The room, the noise, the shower
The room is clean, mid-size, and beige in a way that suggests a renovation happened sometime around 2012 and nobody has revisited the question since. The bed is firm — genuinely firm, not hotel-brochure firm — and the pillows are thin enough that you stack two. There is a desk, a minibar you will not open, and a window that looks out onto the back of another building. The curtains are blackout-grade, which matters here because Deira does not sleep. At 2 AM, you can still hear car horns and the distant bass of someone's sound system. By 6 AM, the call to prayer from a nearby mosque layers over the first wave of delivery trucks. If you are a light sleeper, bring earplugs. If you are not, the ambient noise is oddly comforting — proof that the city is alive and working around you.
The shower takes about ninety seconds to heat up, which feels longer when you are standing in it. Once it arrives, the pressure is decent. The towels are adequate. The toiletries are the generic kind that come in bottles too small to be useful and too large to feel luxurious. I mention this not as a complaint but as a calibration: this is a place that does what it promises and does not pretend to be something else. The Wi-Fi holds steady for video calls during the day but gets sluggish around 10 PM, when presumably every guest in the building is streaming something.
What the Concorde gets right is its relationship to the street. You are two minutes on foot from Al Rigga Road, which is one of the most alive commercial strips in the city. Not alive in the curated, Instagram-ready sense. Alive in the sense that you can buy a SIM card, eat a full meal, get a suit tailored, and send money to three different countries all within a single block. The shawarma at Al Mallah — a five-minute walk south — is the kind of thing you eat standing up at a counter and then think about for days. Order the chicken with extra garlic sauce and a mango juice. The total will be under $6.
“This is old Dubai — the part that still runs on cash and small talk, where a full meal costs less than a parking ticket in the Marina.”
Breakfast at the hotel is a buffet that covers the basics without theatre.
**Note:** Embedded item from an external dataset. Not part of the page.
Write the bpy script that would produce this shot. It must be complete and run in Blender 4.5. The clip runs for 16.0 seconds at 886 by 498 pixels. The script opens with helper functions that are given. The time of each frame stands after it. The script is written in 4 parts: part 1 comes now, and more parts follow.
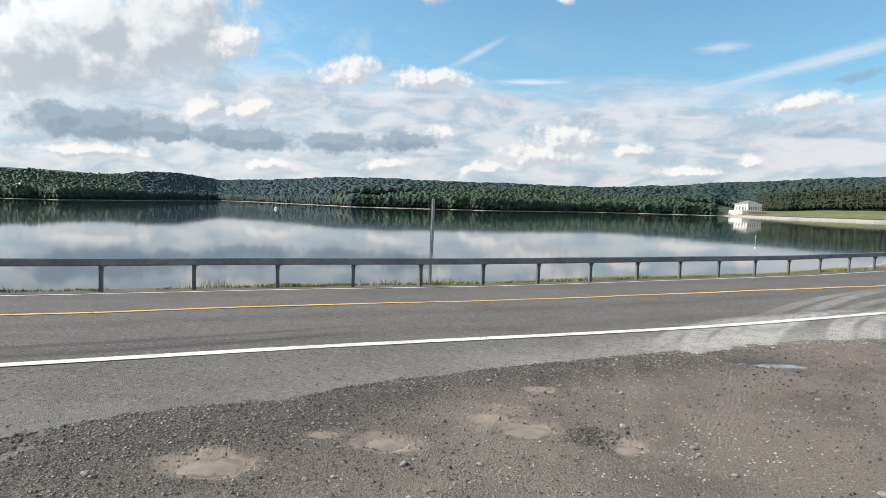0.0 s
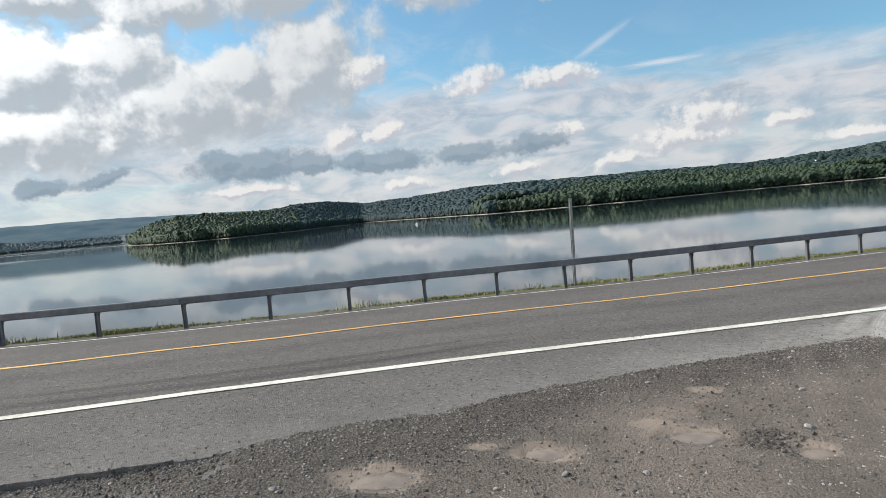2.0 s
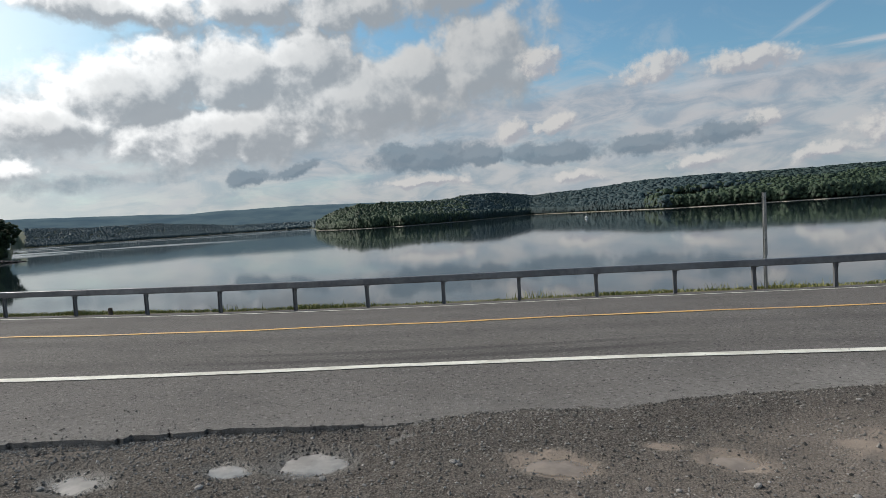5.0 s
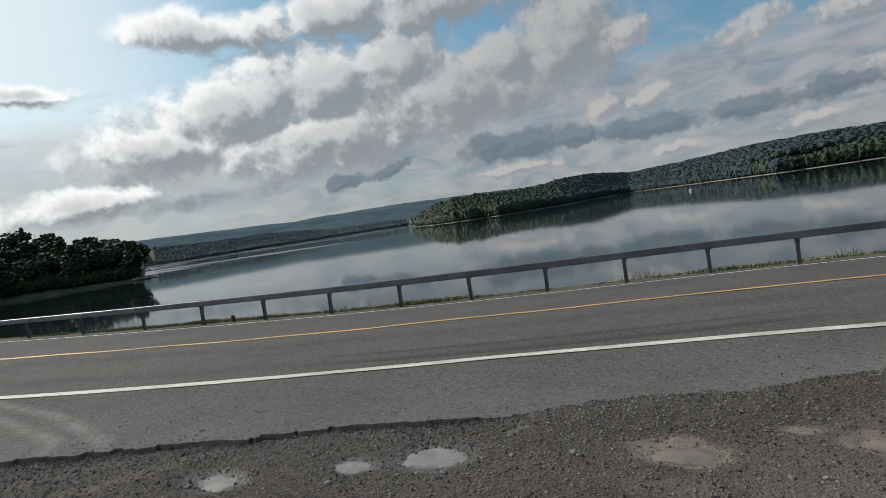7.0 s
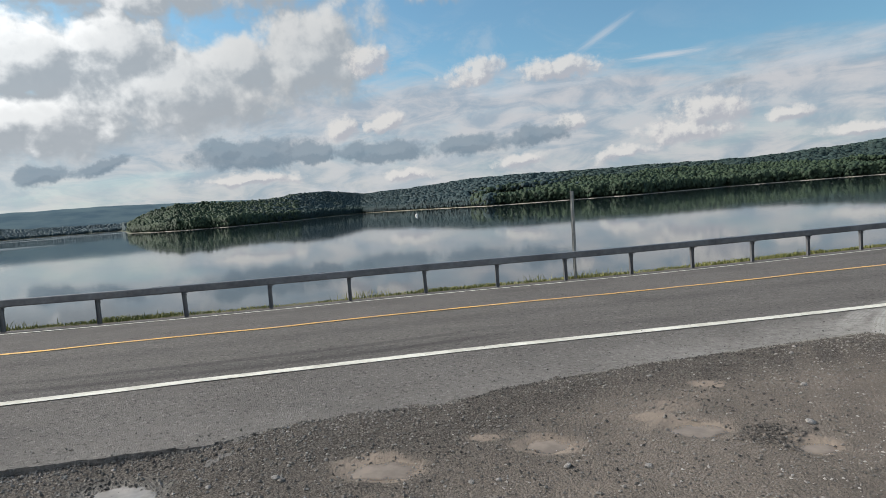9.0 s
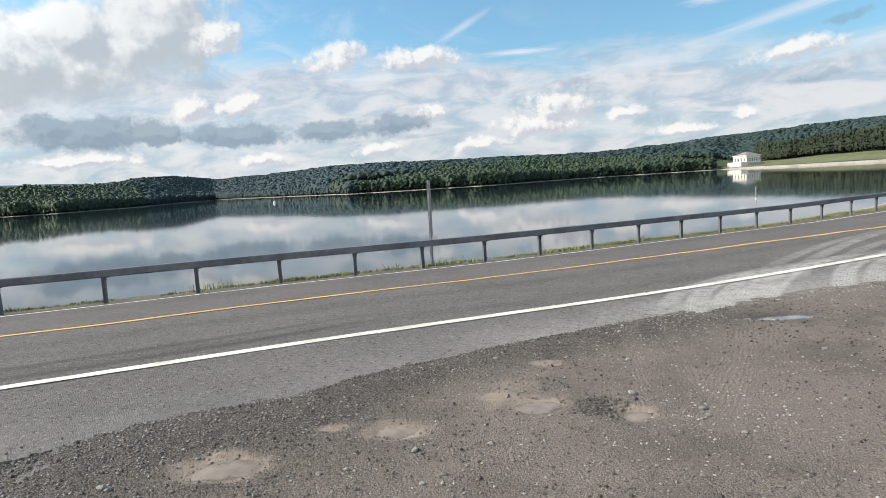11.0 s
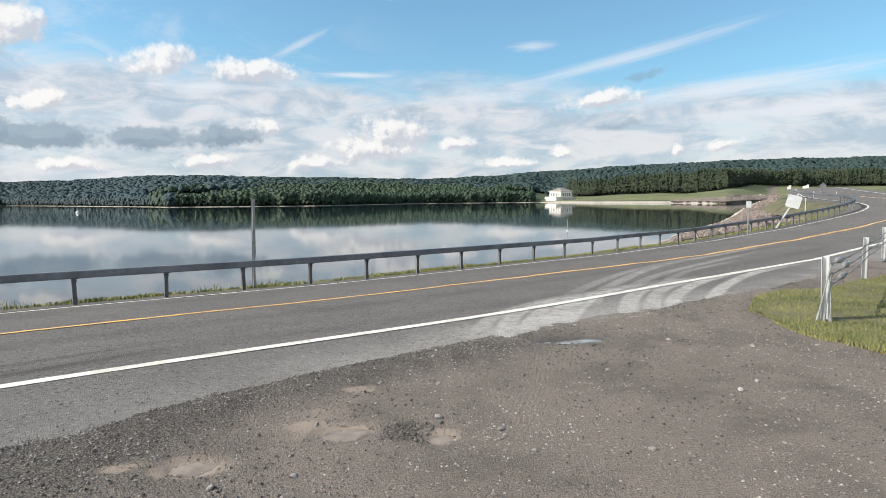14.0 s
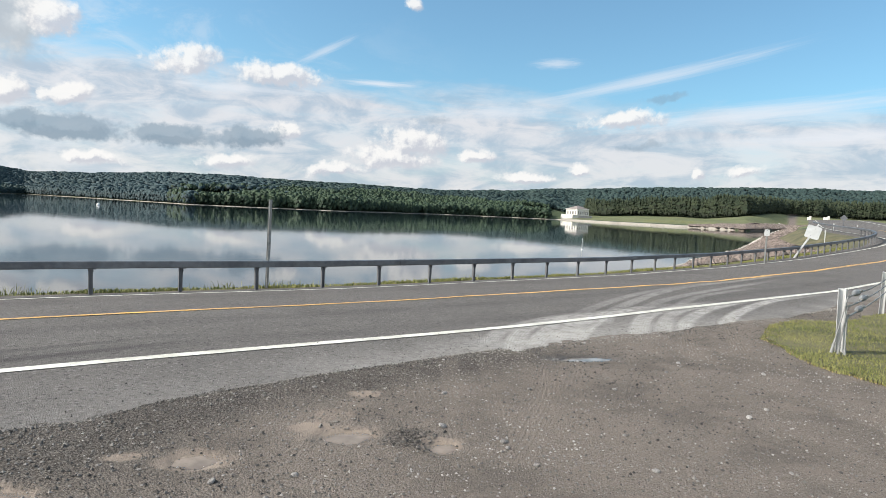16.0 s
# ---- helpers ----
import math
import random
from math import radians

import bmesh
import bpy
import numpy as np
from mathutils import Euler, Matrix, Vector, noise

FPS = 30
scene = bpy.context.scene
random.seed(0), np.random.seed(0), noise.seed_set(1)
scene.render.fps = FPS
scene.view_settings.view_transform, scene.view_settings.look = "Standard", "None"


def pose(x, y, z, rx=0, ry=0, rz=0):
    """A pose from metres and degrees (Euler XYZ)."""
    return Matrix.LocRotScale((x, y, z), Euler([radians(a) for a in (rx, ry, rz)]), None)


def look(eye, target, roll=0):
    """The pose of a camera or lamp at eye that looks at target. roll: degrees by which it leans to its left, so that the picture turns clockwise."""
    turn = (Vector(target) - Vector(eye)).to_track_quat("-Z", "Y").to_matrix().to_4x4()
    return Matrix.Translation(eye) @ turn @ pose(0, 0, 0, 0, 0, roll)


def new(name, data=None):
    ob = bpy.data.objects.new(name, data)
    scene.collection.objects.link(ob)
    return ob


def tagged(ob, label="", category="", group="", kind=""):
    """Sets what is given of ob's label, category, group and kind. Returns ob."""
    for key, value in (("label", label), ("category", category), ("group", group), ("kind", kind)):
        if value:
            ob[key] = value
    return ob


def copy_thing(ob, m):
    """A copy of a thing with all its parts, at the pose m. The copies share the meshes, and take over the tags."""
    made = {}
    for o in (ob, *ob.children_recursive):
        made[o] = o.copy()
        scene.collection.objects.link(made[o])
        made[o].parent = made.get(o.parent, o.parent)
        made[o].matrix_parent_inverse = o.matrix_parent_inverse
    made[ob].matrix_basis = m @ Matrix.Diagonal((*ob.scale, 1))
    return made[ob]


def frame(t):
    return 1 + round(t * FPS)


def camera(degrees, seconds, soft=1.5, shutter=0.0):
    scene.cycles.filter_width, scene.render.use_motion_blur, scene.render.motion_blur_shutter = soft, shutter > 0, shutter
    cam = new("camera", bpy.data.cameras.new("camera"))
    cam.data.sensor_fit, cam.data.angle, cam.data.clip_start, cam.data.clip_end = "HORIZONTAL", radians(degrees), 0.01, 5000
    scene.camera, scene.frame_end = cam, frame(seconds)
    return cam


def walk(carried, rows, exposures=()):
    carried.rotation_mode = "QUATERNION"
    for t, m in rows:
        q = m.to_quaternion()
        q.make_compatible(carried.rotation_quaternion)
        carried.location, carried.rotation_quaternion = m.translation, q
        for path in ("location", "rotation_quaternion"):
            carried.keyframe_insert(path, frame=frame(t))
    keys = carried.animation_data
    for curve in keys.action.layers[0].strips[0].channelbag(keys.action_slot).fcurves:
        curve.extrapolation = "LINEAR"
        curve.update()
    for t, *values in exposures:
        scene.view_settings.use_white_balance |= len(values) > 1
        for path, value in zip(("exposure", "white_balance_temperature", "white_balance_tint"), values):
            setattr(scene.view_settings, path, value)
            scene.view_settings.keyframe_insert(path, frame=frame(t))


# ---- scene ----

# ------------------------------------------------------------------ camera
cam = camera(71.4, 16.0, 0.6)
PATH = [
    (0.0, pose(0.068, -0.062, 1.644, 85.75, -1.50, -1.81)),
    (0.5, pose(0.097, -0.026, 1.667, 86.19, 0.60, -2.39)),
    (1.0, pose(0.092, -0.022, 1.667, 85.64, 2.19, -0.60)),
    (1.5, pose(0.082, -0.027, 1.661, 84.51, 2.69, 4.47)),
    (2.0, pose(0.084, -0.058, 1.680, 86.60, 5.29, 10.80)),
    (2.5, pose(0.060, -0.083, 1.690, 87.38, 4.99, 12.64)),
    (3.0, pose(0.061, -0.069, 1.671, 86.58, 4.39, 13.12)),
    (3.5, pose(0.014, -0.088, 1.666, 86.44, 1.70, 10.31)),
    (4.0, pose(0.014, -0.126, 1.687, 89.00, 3.70, 15.19)),
    (4.5, pose(-0.015, -0.160, 1.685, 87.36, 2.50, 19.75)),
    (4.7, pose(-0.001, -0.167, 1.669, 87.25, 2.30, 23.62)),
    (6.8, pose(-0.051, -0.166, 1.686, 86.35, 8.48, 32.98)),
    (7.0, pose(-0.048, -0.154, 1.681, 87.19, 8.89, 35.20)),
    (7.5, pose(-0.048, -0.155, 1.684, 87.47, 9.39, 35.26)),
    (8.0, pose(-0.011, -0.108, 1.686, 85.97, 8.58, 28.82)),
    (8.5, pose(0.023, -0.067, 1.682, 85.60, 7.78, 18.48)),
    (9.0, pose(0.047, -0.059, 1.681, 85.80, 4.59, 10.79)),
    (9.5, pose(0.068, -0.020, 1.670, 84.76, 5.48, 5.06)),
    (11.8, pose(0.145, -0.089, 1.683, 83.69, -0.00, -7.08)),
    (12.0, pose(0.144, -0.101, 1.692, 83.77, -0.99, -8.86)),
    (12.5, pose(0.162, -0.077, 1.688, 84.20, -2.09, -11.44)),
    (13.0, pose(0.177, -0.074, 1.693, 84.83, -2.49, -14.82)),
    (13.5, pose(0.215, -0.087, 1.705, 85.10, -1.10, -15.69)),
    (14.0, pose(0.263, -0.089, 1.708, 85.30, 0.50, -17.29)),
    (14.5, pose(0.276, -0.112, 1.701, 84.89, 3.09, -16.72)),
    (15.0, pose(0.281, -0.097, 1.693, 83.91, 1.39, -16.09)),
    (15.5, pose(0.253, -0.103, 1.689, 85.98, -2.09, -16.10)),
    (16.0, pose(0.261, -0.108, 1.690, 86.33, -2.59, -15.80)),
]
EXPOSURES = [(0.0, 0.15), (1.5, 0.03), (2.5, -0.14), (3.0, -0.21), (3.5, -0.18), (4.5, -0.4), (7.0, -0.86), (7.5, -0.89), (8.0, -0.86), (8.5, -0.62), (9.0, -0.30), (9.5, -0.05), (12.0, 0.16), (16.0, 0.15)]
walk(cam, PATH, EXPOSURES)

# ------------------------------------------------------------------ light
SUN_AZ, SUN_EL = -82.0, 34.0      # degrees clockwise from +y, above the horizon
sun_way = Vector((math.sin(radians(SUN_AZ)) * math.cos(radians(SUN_EL)), math.cos(radians(SUN_AZ)) * math.cos(radians(SUN_EL)), math.sin(radians(SUN_EL))))
sun_data = bpy.data.lights.new("sun", "SUN")
sun_data.energy, sun_data.angle, sun_data.color = 5.0, radians(0.6), (1.0, 0.94, 0.85)
sun = new("sun", sun_data)
sun.matrix_world = look(sun_way * 100, (0, 0, 0))

world = bpy.data.worlds.new("sky")
scene.world = world
world.use_nodes = True
WT = world.node_tree
WT.nodes.clear()


class Net:
    """Short-hand for building node trees."""

    def __init__(self, tree):
        self.tree = tree

    def node(self, kind, ins=(), **settings):
        n = self.tree.nodes.new(kind)
        for k, v in settings.items():
            if k == "operation":
                n.operation = v
            elif k == "use_clamp":
                n.use_clamp = v
            elif k == "interpolation_type":
                n.interpolation_type = v
            elif k == "attribute_name":
                n.attribute_name = v
            elif k == "feature":
                n.feature = v
            elif k == "vector_type":
                n.vector_type = v
            elif k == "sky_type":
                n.sky_type = v
            elif k == "sun_disc":
                n.sun_disc = v
            elif k == "sun_elevation":
                n.sun_elevation = v
            elif k == "sun_rotation":
                n.sun_rotation = v
            elif k == "altitude":
                n.altitude = v
            elif k == "air_density":
                n.air_density = v
            elif k == "dust_density":
                n.dust_density = v
            elif k == "ozone_density":
                n.ozone_density = v
            else:
                raise KeyError(k)
        items = ins.items() if isinstance(ins, dict) else enumerate(ins)
        for k, v in items:
            if v is None:
                continue
            if isinstance(v, bpy.types.NodeSocket):
                self.tree.links.new(v, n.inputs[k])
            else:
                n.inputs[k].default_value = v
        return n

    def math(self, op, a, b=None, c=None, clamp=False):
        return self.node("ShaderNodeMath", (a, b, c), operation=op, use_clamp=clamp).outputs[0]

    def vec(self, op, a, b=None):
        return self.node("ShaderNodeVectorMath", (a, b), operation=op)

    def noise(self, vector, scale, detail=4.0, rough=0.5, distort=0.0):
        return self.node("ShaderNodeTexNoise", {"Vector": vector, "Scale": scale, "Detail": detail, "Roughness": rough, "Distortion": distort})

    def ramp(self, v, lo, hi, a=0.0, b=1.0, smooth=True):
        return self.node("ShaderNodeMapRange", {"Value": v, "From Min": lo, "From Max": hi, "To Min": a, "To Max": b},
                         interpolation_type="SMOOTHSTEP" if smooth else "LINEAR").outputs[0]

    def mix(self, f, a, b, blend="MIX"):
        n = self.tree.nodes.new("ShaderNodeMix")
        n.data_type, n.blend_type = "RGBA", blend
        for k, v in ((0, f), (6, a), (7, b)):
            if isinstance(v, bpy.types.NodeSocket):
                self.tree.links.new(v, n.inputs[k])
            elif k and len(v) == 3:
                n.inputs[k].default_value = (*v, 1)
            else:
                n.inputs[k].default_value = v
        return n.outputs[2]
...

Eggs, bread, hummus, labneh, fruit, coffee that is hot and strong and does its job. One morning I watched a man at the next table eat a plate of biryani with his hands at 7:30 AM with the focus and satisfaction of someone who had been thinking about it since he woke up. There was no biryani on the buffet. He had brought it from outside. Nobody said a word. That kind of tolerance — the quiet understanding that people are going to do what they are going to do — is the hotel's best feature, and it mirrors the neighborhood perfectly.
The Gold Souk and Spice Souk are a ten-minute taxi ride or a twenty-five-minute walk through streets that reward the walking. The Dubai Creek is close enough to reach on foot for an abra crossing — $0 for the water taxi, which remains the best deal in a city that does not specialize in deals. The hotel's location is not glamorous, but it is deeply functional. You are in the middle of a neighborhood that actually works as a neighborhood, not a tourist attraction pretending to be one.
Walking out
You leave in the morning, and the street is different now. The juice stand is closed but the barbershop is already open, the same chair, possibly the same customer. A woman waters a row of potted plants outside a textile shop that will not open for another two hours. The clock tower is there, still not telling time, still the center of everything. The Green Line is running. The 42 bus stops on the main road and heads to Bur Dubai every twelve minutes. You know this now. You did not know it when you arrived.
Rooms at the Concorde Deira start around $68 a night, which buys you a clean bed in a neighborhood that will feed you, orient you, and keep you honest about what Dubai actually looks like when nobody is trying to impress you.